Selain itu, pembangunan trotoar multi fungsi sepanjang ± 400 meter. Trotoar ini nantinya akan menjadi area publik di mana pada siang hari bisa dimanfaatkan oleh anak sekolah. Pada sore hingga malam hari, dapat dimanfaatkan masyarakat. Pemanfaatan trotoar sebagai area bisnis di sore hingga malam hari nantinya akan dikelola oleh BUMDes. Dan melibatkan masyarakat Desa Senga Selatan sebagai pelaku usaha.
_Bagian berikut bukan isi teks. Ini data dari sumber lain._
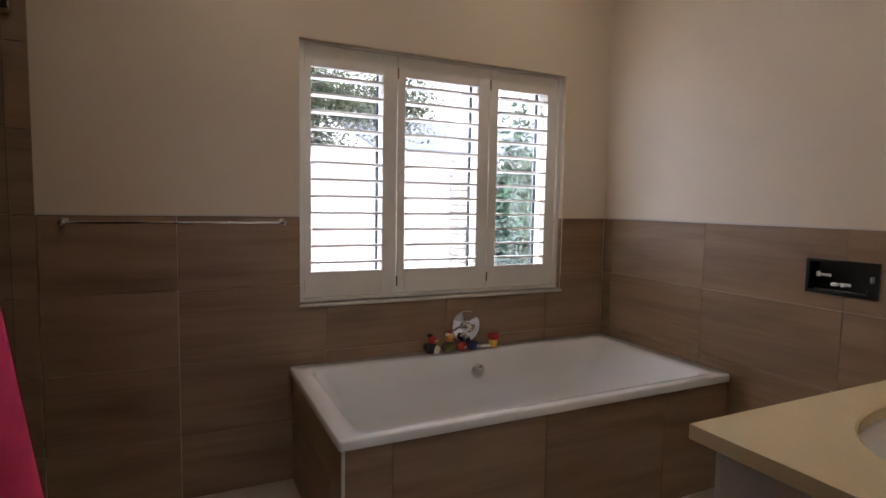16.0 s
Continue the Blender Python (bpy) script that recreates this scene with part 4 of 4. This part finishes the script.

Selain pemberdayaan masyarakat, hal terbesar yang menjadi mimpi Arfan untuk desanya adalah bagaimana mempertahankan budaya dan kearifan lokal sebagai jati diri masyarakat. Di mana Senga Selatan dapat menjadi sebuah tempat yang masyarakatnya tidak menolak hal yang modern tapi tetap mempertahankan budaya dan kearifan lokal. Dalam pemerintahannya di Senga Selatan, Arfan berencana akan mengadakan ritual macceratasi sekali dalam dua tahun. Dengan demikian misi untuk Senga Selatan sebagai lokus kearifan dapat terwujud. Arfan berharap Senga Selatan dapat menjadi miniatur Luwu dalam kebudayaan dan kearifan lokal.